I nodded while desperately trying to use my leg to shield my own daughter’s pink Crocs from James’ view. I made a mental note to take off her shoes during story time, and put them in the diaper bag.
Emma and I sat next to James and Jeremy during story time.
While the grouchy volunteer reader with the smoker’s cough rushed through the standards and fantasized about her next cigarette, I envisioned my future with James. I pictured us jamming in James’ basement on Friday evenings, or waving goodbye to our concerned wives and children as we embarked on a mini-road trip to Cincinnati to see the preeminent Stone Temple Pilots cover band of our generation, STP2, or even jamming with the DeLeos, after Rob, the sensitive brother, responded to my impassioned letter about my serendipitous meeting with James.
When story time was over, James and I continued our interrupted conversation while our kids played with the hodge-podge of toys that were spread out around the children’s section.
I was trying to think of the best way to ask for James’ number, when he broached the subject himself.
“Hey man, we should hang out some time,” he started.
What happened next took place in slow motion. Emma and Jeremy had been playing tug of war with a toy school bus when Jeremy gained the upper hand and ripped the bus right from Emma’s grasp. In a fit of rage, Emma picked up a sizeable toy fire truck to her right, launched it at Jeremy and connected squarely with his face.

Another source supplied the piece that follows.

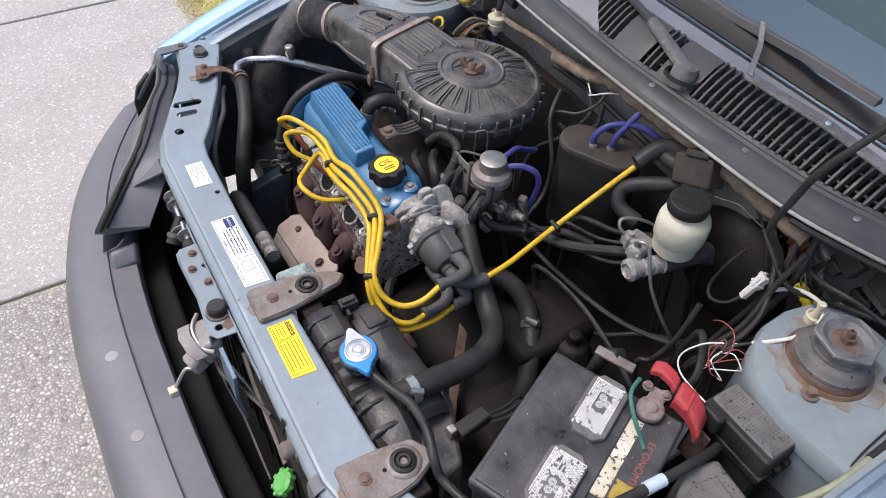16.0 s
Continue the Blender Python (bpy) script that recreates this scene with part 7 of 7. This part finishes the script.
# ---- fine wires, stains and firewall fittings ----
for pts, r, mat, label in (
        ([(0.38, 0.655, 0.835), (0.36, 0.665, 0.86), (0.33, 0.67, 0.885), (0.30, 0.672, 0.90)], 0.0022, M_black, "thin black wire to the white connector"),
        ([(0.262, 0.640, 0.884), (0.280, 0.645, 0.888), (0.305, 0.650, 0.895), (0.325, 0.655, 0.888), (0.345, 0.662, 0.880)], 0.0008, M_tan, "thin pale wire behind the reservoir"),
        ([(0.40, 0.545, 0.80), (0.42, 0.53, 0.83), (0.445, 0.52, 0.84), (0.46, 0.50, 0.83), (0.452, 0.475, 0.80)], 0.0009, M_pink, "thin pink wire beside the fuse box"),
        ([(0.45, 0.69, 0.84), (0.44, 0.68, 0.80), (0.43, 0.65, 0.74), (0.40, 0.62, 0.68)], 0.003, M_hose, "black wire hanging from the connector"),
        ([(0.47, 0.69, 0.825), (0.50, 0.70, 0.80), (0.53, 0.71, 0.79), (0.56, 0.72, 0.80)], 0.0028, M_hose, "black wire to the control unit"),
        ([(0.43, 0.675, 0.86), (0.46, 0.66, 0.875), (0.50, 0.665, 0.88), (0.54, 0.68, 0.87), (0.58, 0.70, 0.86)], 0.0032, M_hose, "black wire along the firewall"),
        ([(0.0, 0.66, 0.90), (0.01, 0.63, 0.885), (0.0, 0.60, 0.87), (-0.03, 0.58, 0.86), (-0.04, 0.57, 0.83)], 0.003, M_hose, "black wire from the loom"),
        ([(0.03, 0.665, 0.905), (0.02, 0.64, 0.91), (0.0, 0.62, 0.90), (-0.02, 0.64, 0.885), (-0.04, 0.65, 0.89)], 0.0014, M_whitewire, "pale wire end by the loom"),
        ([(-0.06, 0.62, 0.80), (0.0, 0.61, 0.82), (0.02, 0.63, 0.85), (0.0, 0.655, 0.87)], 0.0045, M_hose, "grey vacuum line at the firewall"),
        ([(-0.15, 0.665, 0.858), (-0.05, 0.668, 0.862), (0.06, 0.668, 0.858), (0.16, 0.668, 0.85)], 0.005, M_rubber, "black pipe along the firewall"),
        ([(-0.42, 0.655, 0.85), (-0.38, 0.645, 0.835), (-0.35, 0.65, 0.80), (-0.36, 0.65, 0.76)], 0.003, M_hose, "black wire from the wiper motor"),
        ([(-0.345, 0.615, 0.80), (-0.335, 0.62, 0.83), (-0.33, 0.635, 0.85), (-0.335, 0.65, 0.87)], 0.0022, M_tapebrown, "tan wire by the inline filter"),
        ([(-0.352, 0.612, 0.80), (-0.345, 0.62, 0.825), (-0.34, 0.64, 0.845), (-0.342, 0.655, 0.86)], 0.0022, M_orange, "terracotta wire by the inline filter"),
        ([(-0.36, 0.20, 0.66), (-0.385, 0.185, 0.64), (-0.41, 0.165, 0.63), (-0.44, 0.15, 0.60)], 0.0016, M_tan, "thin grey wires beside the pulleys"),
        ([(-0.345, 0.20, 0.67), (-0.37, 0.178, 0.655), (-0.40, 0.16, 0.635), (-0.43, 0.15, 0.615)], 0.0018, M_hose, "thin dark wires beside the pulleys")):
    wire("thin_wire", label, pts, r, mat)
for x, y, z, w, h in ((-0.10, 0.690, 0.925, 0.09, 0.012), (0.14, 0.690, 0.922, 0.12, 0.014), (-0.40, 0.688, 0.915, 0.10, 0.012)):
    part("firewall_bead", Shape().box(x, x + w, y - 0.008, y, z, z + h), M_firewall, car, bevel=0.004)
for x, z in ((-0.48, 0.90), (-0.36, 0.925), (-0.23, 0.915), (-0.02, 0.93), (0.13, 0.935)):
    bolt((x, 0.684, z), 0.006, M_rust, car, (0, -1, 0.1))
tp = thing("tape_strip", "black tape strip hanging from the support edge", "tape")
part("strip", Shape().loft([[(x, y, z), (x + 0.010, y, z), (x + 0.010, y - 0.001, z), (x, y - 0.001, z)] for x, y, z in ((0.218, -0.0275, 0.744), (0.216, -0.0310, 0.728), (0.210, -0.0320, 0.70), (0.203, -0.031, 0.685))]), M_black, tp)
for x, y, r in ((-0.012, -0.012, 0.016), (-0.075, -0.014, 0.010), (0.030, -0.013, 0.012)):
    part("rust_patch", Shape().prism([(x + r * (1 + 0.3 * math.sin(5 * k + x * 90)) * math.cos(0.5236 * k), 0.7200 + 0.7 * r * (1 + 0.3 * math.cos(3 * k + x * 50)) * math.sin(0.5236 * k)) for k in range(12)], 0.0265, 0.0272, Matrix(((1, 0, 0, 0), (0, 0, -1, 0), (0, 1, 0, 0), (0, 0, 0, 1)))), M_rust, bar, "rust patch on the painted lip")
fitting = thing("hose_fitting", "black hose tee with clamp below the support", "fitting")
part("tee", Shape().tube([(-0.262, -0.028, 0.690), (-0.250, -0.040, 0.678), (-0.236, -0.056, 0.660)], lambda t: 0.009 + 0.004 * t, 12), M_rubber, fitting)
part("clamp", Shape().lathe([(0.013, -0.004), (0.0145, -0.004), (0.0145, 0.004), (0.013, 0.004)], 18, along((-0.243, -0.048, 0.669), (0.5, -0.6, -0.6))), M_darksteel, fitting)
part("side_clip", Shape().lathe([(0.012, -0.008), (0.013, 0.0), (0.012, 0.008)], 16, along((-0.190, -0.034, 0.687), (1, -0.1, 0))), M_rubber, fitting)
sn = thing("front_stud", "dusty steel stud with plastic nut on the support lip", "stud")
part("washer", Shape().box(0.236, 0.270, -0.032, -0.028, 0.712, 0.728), M_rustgrey, sn, bevel=0.002)
part("nut", Shape().lathe([(0.012, 0.0), (0.012, 0.012), (0.009, 0.016), (0.004, 0.016)], 14, along((0.253, -0.031, 0.722), (0, -0.9, 0.3))), M_tan, sn, bevel=0.001)
hb = thing("support_clip", "grey steel clip hooked on the support lip", "clip")
part("hook", Shape().loft([[(0.312, y, z), (0.334, y, z), (0.334, y - 0.002, z - 0.002), (0.312, y - 0.002, z - 0.002)] for y, z in ((-0.020, 0.7480), (-0.031, 0.742), (-0.034, 0.730), (-0.034, 0.700))]), M_bumper, hb, bevel=0.001)
for pts, r, mat in (([(0.051, -0.03, 0.68), (0.09, -0.034, 0.66), (0.126, -0.036, 0.66), (0.18, -0.038, 0.65), (0.227, -0.040, 0.64)], 0.0035, M_tan), ([(0.03, -0.07, 0.665), (0.06, -0.069, 0.66), (0.11, -0.05, 0.668), (0.176, -0.034, 0.69)], 0.003, M_darksteel)):
    wire("release_cable", "thin bonnet release cable behind the grille opening", pts, r, mat)
for side in (-1, 1):
    part("arch_trim", Shape().tube([(side * (0.851 - 0.03 * abs(math.cos(a))), 0.545 + 0.315 * math.cos(a), 0.27 + 0.315 * math.sin(a)) for a in [radians(25 + 130 * k / 16) for k in range(17)]], 0.009, 8), M_speckle, car, "speckled black wheel arch edge")
for side, pts in ((-1, ((0.628, 0.235, 0.735), (0.622, 0.190, 0.712))),):
    for x, y, z in pts:
        bolt((side * x, y, z), 0.0075, M_rustgrey, car, (-side, 0, 0.2))
vp = thing("vent_hose", "small corrugated vacuum hose over the intake", "hose")
part("hose", Shape().tube([(-0.030, 0.365, 0.800), (-0.035, 0.385, 0.828), (-0.060, 0.400, 0.836), (-0.10, 0.398, 0.828), (-0.125, 0.385, 0.80)], lambda t: 0.0078 + 0.0006 * math.sin(t * 150), 10, 16), M_rubber, vp)
part("collar", Shape().lathe([(0.009, -0.004), (0.010, 0.0), (0.009, 0.004)], 14, along((-0.030, 0.365, 0.802), (-0.1, 0.5, 0.8))), M_steel, vp)
# open front door, body seal, master cylinder casting
door = part("front_door", Shape().loft([[(0.815 + k * 0.80 - b * 0.45, 0.965 + k * 0.40 + b * 0.9 - 0.03 * math.sin(3.1416 * q), z) for q, z in ((0.0, 0.30), (0.3, 0.45), (0.55, 0.60), (0.8, 0.76), (1.0, 0.90), (1.0, 0.93)) for b in (0.0,)] + [(0.815 + k * 0.80 - 0.03, 0.965 + k * 0.40 + 0.07, z) for z in (0.93, 0.60, 0.30)] for k in (-0.10, -0.08, 0.25, 0.5, 0.75, 0.98, 1.0)]), M_body, car, "open light blue front door", 0.006)
part("rub_strip", Shape().loft([[(0.815 + k * 0.80 + a * 0.45, 0.965 + k * 0.40 - 0.030 - a * 0.9, z) for a, z in ((0.0, 0.645), (0.010, 0.650), (0.010, 0.672), (0.0, 0.677))] for k in (0.03, 0.35, 0.65, 0.97)]), M_bumper, door, "grey rub strip along the door", 0.002)
for side in (-1, 1):
    part("body_seal", Shape().tube([(side * x, y, z) for x, y, z in [(0.38 + 0.035 * k, cowl_y(0.38 + 0.035 * k) - 0.006, cowl_z(0.38 + 0.035 * k) - 0.014) for k in range(8)]], 0.0042, 8), M_rubber, car, "black rubber body seal")
part("casting", Shape().block((0.040, 0.030, 0.030), pose(0.232, 0.560, 0.788, 0, 10, 25)).block((0.022, 0.020, 0.034), pose(0.248, 0.538, 0.796, 0, 0, 10)), M_alu, mc, "rough aluminium valve casting", 0.005)
for x, y, z in ((0.222, 0.548, 0.803), (0.246, 0.536, 0.812)):
    bolt((x, y, z), 0.0058, M_steel, mc, (-0.1, -0.2, 1), washer=1.1, h=1.3)
for outline, hole in ((slot(0.443, 0.036, 0.443, 0.060, 0.0090), slot(0.443, 0.036, 0.443, 0.060, 0.0072)), (slot(0.471, 0.042, 0.471, 0.074, 0.0102), slot(0.471, 0.042, 0.471, 0.074, 0.0082)), (circle(0.4015, 0.0192, 0.0100, 18), circle(0.401, 0.019, 0.0082))):
    ragged = [(x + 0.0006 * math.sin(5 * k + x * 40), y + 0.0006 * math.sin(3 * k)) for k, (x, y) in enumerate(outline)]
    part("rust_stain", sheet_with_holes(ragged, [hole], lambda x, y: bar_z(x, y) + 0.0006, 0.0004), M_stain, bar, "brown rust stain round an opening")
for x, y, r in ((-0.545, 0.098, 0.011), (0.036, 0.000, 0.010), (0.352, -0.004, 0.009), (0.571, 0.104, 0.012)):
    part("rust_stain", Shape().prism([(x + r * (1 + 0.35 * math.sin(4 * k + x * 60)) * math.cos(0.5236 * k), y + 0.7 * r * (1 + 0.3 * math.cos(3 * k)) * math.sin(0.5236 * k)) for k in range(12)], bar_z(x, y) + 0.0002, bar_z(x, y) + 0.0006), M_stain, bar, "brown rust stain below a bolt")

Both kids immediately started screaming, and James and I rushed to tend to our inconsolable toddlers. For his part, James wasn’t pissed, but I could tell the opportunity to exchange numbers had passed. On his way out, I saw him catch a glance at Emma’s Crocs (How did I forget to take them off!) and knew James and I wouldn’t be taking any road trips to see STP2 together.
Even at such a young age, I can already see parts of my wife and parts of myself in little Emma. The part that sabotaged my shot at having a lifelong friendship with a dude who’s arguably as into STP as I am by smashing a toy truck into his son’s face, well, there’s no doubt that part came from my wife.